Le plus visible est la présidence des séances importantes ou
solennelles, mais sa connaissance des procédures parlementaires, son
sens du dialogue et du bon sens sans oublier, parfois, une véritable
autorité confèrent à sa fonction une véritable originalité. Il
est un membre de la majorité, mais doit faire en sorte que l'opposition
ou les groupes minoritaires trouvent leur place légitime à l'intérieur
du débat politique. Il est, ainsi, de tradition que le
président de l'Assemblée ne participe aux scrutins sauf pour la
responsabilité politique du Gouvernement en début de législature ou dans
des occasions très fortes.
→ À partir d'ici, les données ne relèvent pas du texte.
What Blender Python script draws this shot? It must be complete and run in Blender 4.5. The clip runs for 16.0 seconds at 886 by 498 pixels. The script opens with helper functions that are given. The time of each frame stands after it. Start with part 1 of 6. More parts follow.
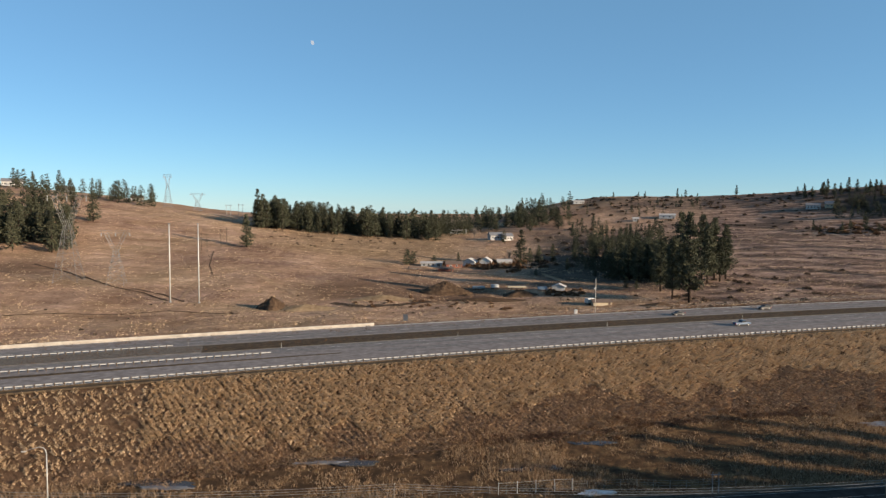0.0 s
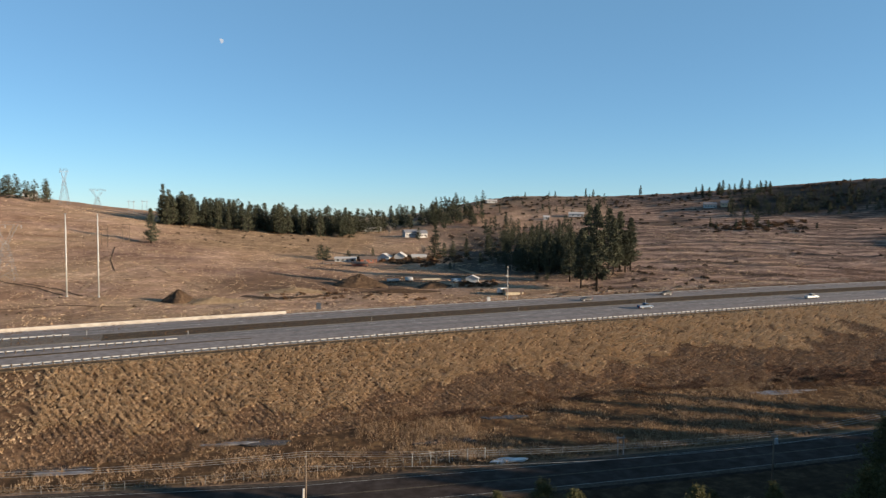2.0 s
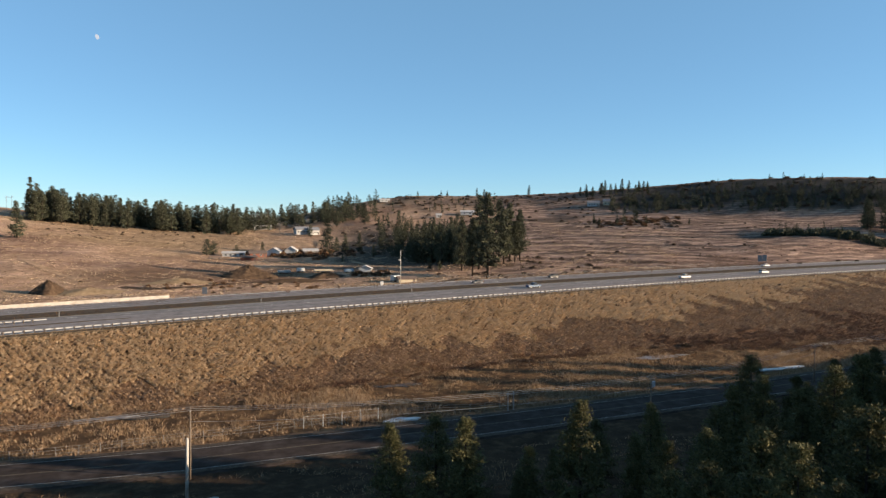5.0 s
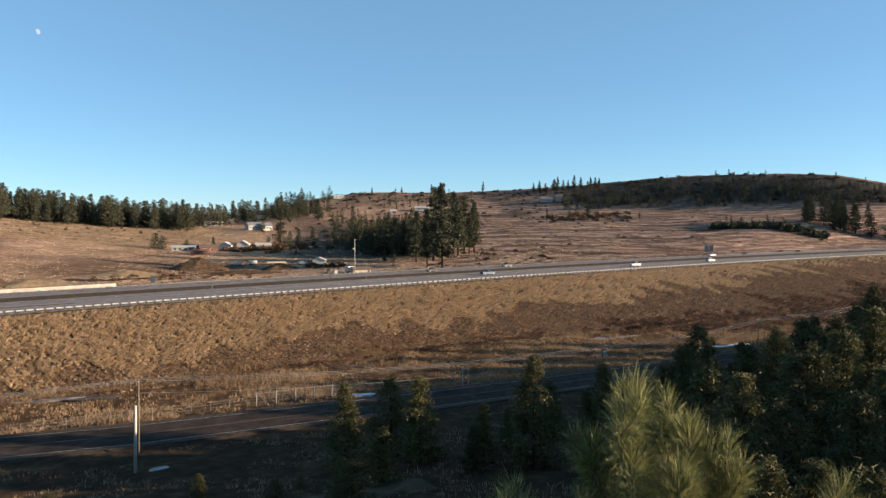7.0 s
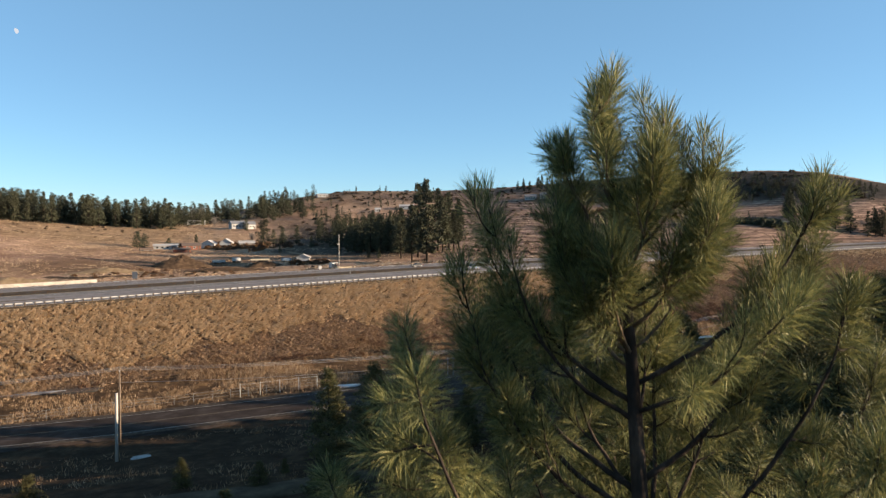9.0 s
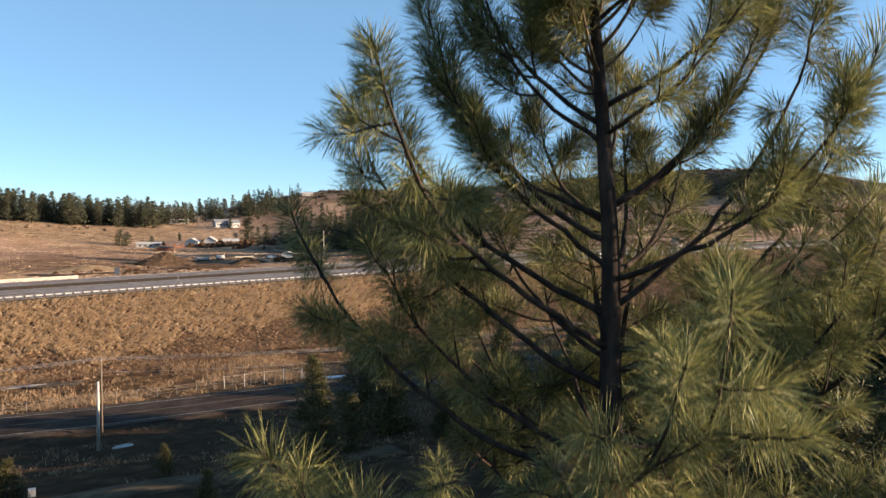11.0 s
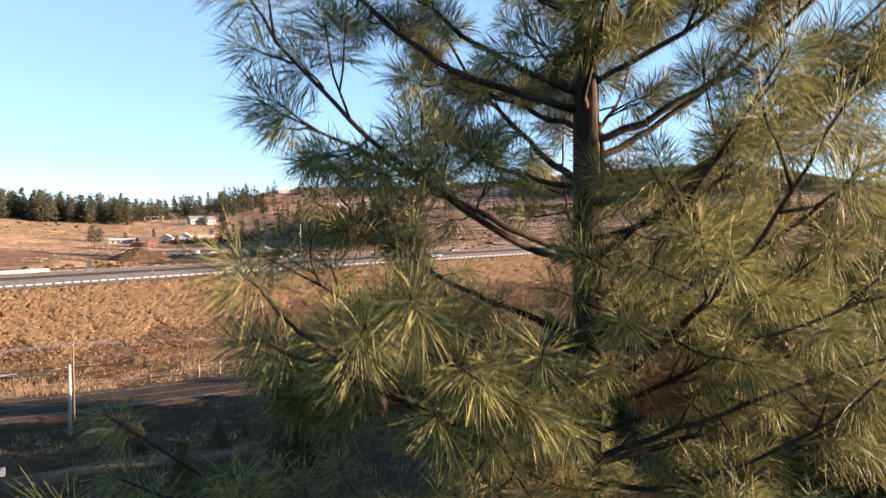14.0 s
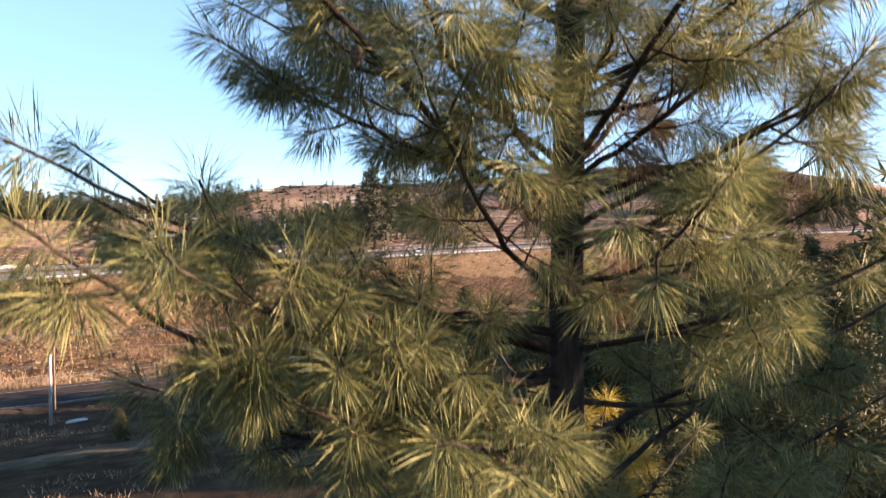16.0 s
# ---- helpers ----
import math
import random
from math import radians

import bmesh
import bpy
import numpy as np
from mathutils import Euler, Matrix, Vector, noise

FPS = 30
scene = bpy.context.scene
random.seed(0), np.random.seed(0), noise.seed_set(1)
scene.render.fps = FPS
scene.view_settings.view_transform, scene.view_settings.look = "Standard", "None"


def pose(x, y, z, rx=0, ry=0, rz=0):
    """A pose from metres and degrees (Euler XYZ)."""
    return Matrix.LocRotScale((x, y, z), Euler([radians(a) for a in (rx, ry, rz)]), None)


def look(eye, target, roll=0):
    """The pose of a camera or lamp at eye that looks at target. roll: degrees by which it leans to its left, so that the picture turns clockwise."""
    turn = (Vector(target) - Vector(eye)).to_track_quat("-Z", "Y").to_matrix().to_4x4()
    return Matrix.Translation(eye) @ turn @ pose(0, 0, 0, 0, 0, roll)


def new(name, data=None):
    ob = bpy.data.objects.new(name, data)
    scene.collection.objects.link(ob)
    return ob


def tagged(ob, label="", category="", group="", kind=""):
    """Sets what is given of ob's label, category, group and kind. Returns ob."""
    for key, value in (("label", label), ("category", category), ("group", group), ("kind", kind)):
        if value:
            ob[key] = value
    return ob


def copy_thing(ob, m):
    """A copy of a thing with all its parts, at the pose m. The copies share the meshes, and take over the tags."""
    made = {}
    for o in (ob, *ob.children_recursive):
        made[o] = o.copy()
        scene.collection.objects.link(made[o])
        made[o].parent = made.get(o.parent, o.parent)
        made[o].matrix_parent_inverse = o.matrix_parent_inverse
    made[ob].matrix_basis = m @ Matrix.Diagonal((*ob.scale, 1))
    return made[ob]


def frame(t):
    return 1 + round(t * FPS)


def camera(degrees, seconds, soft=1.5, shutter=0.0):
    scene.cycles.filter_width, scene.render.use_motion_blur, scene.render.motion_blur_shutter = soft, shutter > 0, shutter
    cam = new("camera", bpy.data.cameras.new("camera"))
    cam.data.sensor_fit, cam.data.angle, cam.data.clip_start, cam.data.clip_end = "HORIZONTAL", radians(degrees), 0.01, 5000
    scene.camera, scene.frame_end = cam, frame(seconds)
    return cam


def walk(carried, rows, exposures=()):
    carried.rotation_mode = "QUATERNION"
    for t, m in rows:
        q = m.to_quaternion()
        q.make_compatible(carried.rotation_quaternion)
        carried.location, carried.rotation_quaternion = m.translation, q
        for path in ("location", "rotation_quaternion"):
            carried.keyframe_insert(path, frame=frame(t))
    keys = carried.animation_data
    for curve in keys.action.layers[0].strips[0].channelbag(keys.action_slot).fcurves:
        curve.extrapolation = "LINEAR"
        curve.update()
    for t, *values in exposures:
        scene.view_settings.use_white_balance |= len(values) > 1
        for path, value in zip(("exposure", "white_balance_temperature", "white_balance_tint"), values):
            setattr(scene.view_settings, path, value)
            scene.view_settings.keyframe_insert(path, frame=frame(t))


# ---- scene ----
cam = camera(64.4, 16.0, soft=1.35, shutter=0.45)
# seconds, x, y, z, pitch, roll, yaw
PATH = [
    (0, 0.00, 0.00, 50.84, -3.33, -0.29, -1.62),
    (0.5, 0.17, -0.13, 49.42, -3.22, -0.29, -2.53),
    (1, 0.29, -0.28, 47.96, -3.11, -0.38, -4.12),
    (1.5, 0.35, -0.44, 46.51, -3.02, -0.41, -6.28),
    (2, 0.38, -0.61, 45.07, -2.94, -0.45, -8.53),
    (2.5, 0.42, -0.76, 43.65, -2.76, -0.44, -9.95),
    (3, 0.47, -0.90, 42.17, -2.64, -0.39, -11.46),
    (3.5, 0.53, -0.99, 40.72, -2.49, -0.38, -12.98),
    (4, 0.59, -1.06, 39.35, -2.40, -0.36, -14.44),
    (4.5, 0.66, -1.14, 37.99, -2.34, -0.36, -15.84),
    (7, 0.70, -1.66, 31.88, -2.22, -0.18, -20.87),
    (7.5, 0.71, -1.66, 31.45, -2.18, -0.11, -21.14),
    (8, 0.73, -1.64, 30.91, -2.18, -0.05, -21.50),
    (10.5, 0.98, -1.57, 28.80, -2.24, 0.27, -22.96),
    (11, 0.96, -1.61, 28.33, -2.23, 0.28, -23.30),
    (11.5, 0.95, -1.61, 27.97, -2.22, 0.27, -23.57),
    (12, 0.95, -1.63, 27.55, -2.23, 0.30, -23.92),
    (12.5, 0.95, -1.64, 27.23, -2.24, 0.34, -24.20),
    (13, 0.95, -1.64, 26.91, -2.24, 0.32, -24.45),
    (13.5, 0.95, -1.64, 26.50, -2.24, 0.32, -24.78),
    (14, 0.97, -1.62, 26.11, -2.30, 0.38, -25.12),
    (14.5, 1.00, -1.59, 25.79, -2.27, 0.35, -25.40),
    (15, 1.00, -1.58, 25.40, -2.32, 0.43, -25.73),
    (15.5, 1.00, -1.59, 25.09, -2.33, 0.43, -25.99),
    (16, 1.00, -1.60, 24.70, -2.34, 0.42, -26.33),
]
walk(cam, [(t, pose(x, y, z, 90 + p, r, w)) for t, x, y, z, p, r, w in PATH],
     exposures=((0, 1.1, 6500, 10), (4.5, 1.32, 6650, 11), (8, 1.45, 6850, 12), (10.5, 1.6, 6950, 14), (12.0, 1.9, 7150, 20), (13.5, 2.17, 7450, 23), (15, 2.41, 7400, 27), (16, 2.5, 7200, 27)))

# ---- world, sun, exposure ----
SUN_AZ, SUN_EL = 115.0, 12.5
world = bpy.data.worlds.new("world")
scene.world = world
world.use_nodes = True
wn = world.node_tree.nodes
sky = wn.new("ShaderNodeTexSky")
sky.sky_type = "NISHITA"
sky.sun_disc = False
sky.sun_elevation, sky.sun_rotation = radians(SUN_EL), radians(SUN_AZ)
sky.altitude, sky.air_density, sky.dust_density, sky.ozone_density = 700, 0.75, 0.0, 5.0
wn["Background"].inputs["Strength"].default_value = 0.088
tint = wn.new("ShaderNodeMix")
tint.data_type, tint.blend_type = "RGBA", "MULTIPLY"
tint.inputs[0].default_value = 1.0
tint.inputs[7].default_value = (1.2, 1.06, 0.855, 1)
world.node_tree.links.new(sky.outputs["Color"], tint.inputs[6])
# light scattered many times evens the clear sky out
even = wn.new("ShaderNodeMix")
even.data_type, even.blend_type = "RGBA", "MIX"
even.inputs[0].default_value = 0.4
even.inputs[7].default_value = (1.12, 2.42, 3.7, 1)
world.node_tree.links.new(tint.outputs[2], even.inputs[6])
world.node_tree.links.new(even.outputs[2], wn["Background"].inputs["Color"])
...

Lorsqu'il souhaite s'exprimer en tant que
député, ce qui est rare, il quitte le "perchoir" et prend la parole soit
de son banc, soit à la tribune comme ses 576 collègues.
Son rôle concret, souvent discret, dépend
largement des circonstances politiques, de sa personnalité et de celles
des autres responsables de la majorité, par exemple le président du groupe majoritaire. Il est en tout cas plus un relais qu'un inspirateur.
Le
Président de l'Assemblée peut, depuis la réforme constitutionnelle de
2008, soumettre une proposition de loi à l’avis du Conseil d'État ou
demander la réunion d’une commission mixte paritaire dans le cas d’une
proposition de loi. Ce pouvoir législatif est-il exercé dans les faits ?
Même question pour les prérogatives constitutionnelles (nommer 3
membres CC, 2 membres CSM).
La demande d'avis du
Conseil d'Etat a fonctionné (environ 5 cas). Pour la convocation des CMP
j'ai l'impression que cette procédure n'a pas eu l'occasion de
fonctionner, mais je n'en suis pas certain.
Il est
évident que le président de l'Assemblée nationale procède à toutes les
nominations dont il a la charge (Conseil constitutionnel, Conseil
supérieur de la magistrature, Conseil supérieur de l'audiovisuel, ... ).
il doit désormais faire avaliser son choix par la commission compétente
de l'Assemblée. Nul n'imagine qu'il puisse survenir un conflit.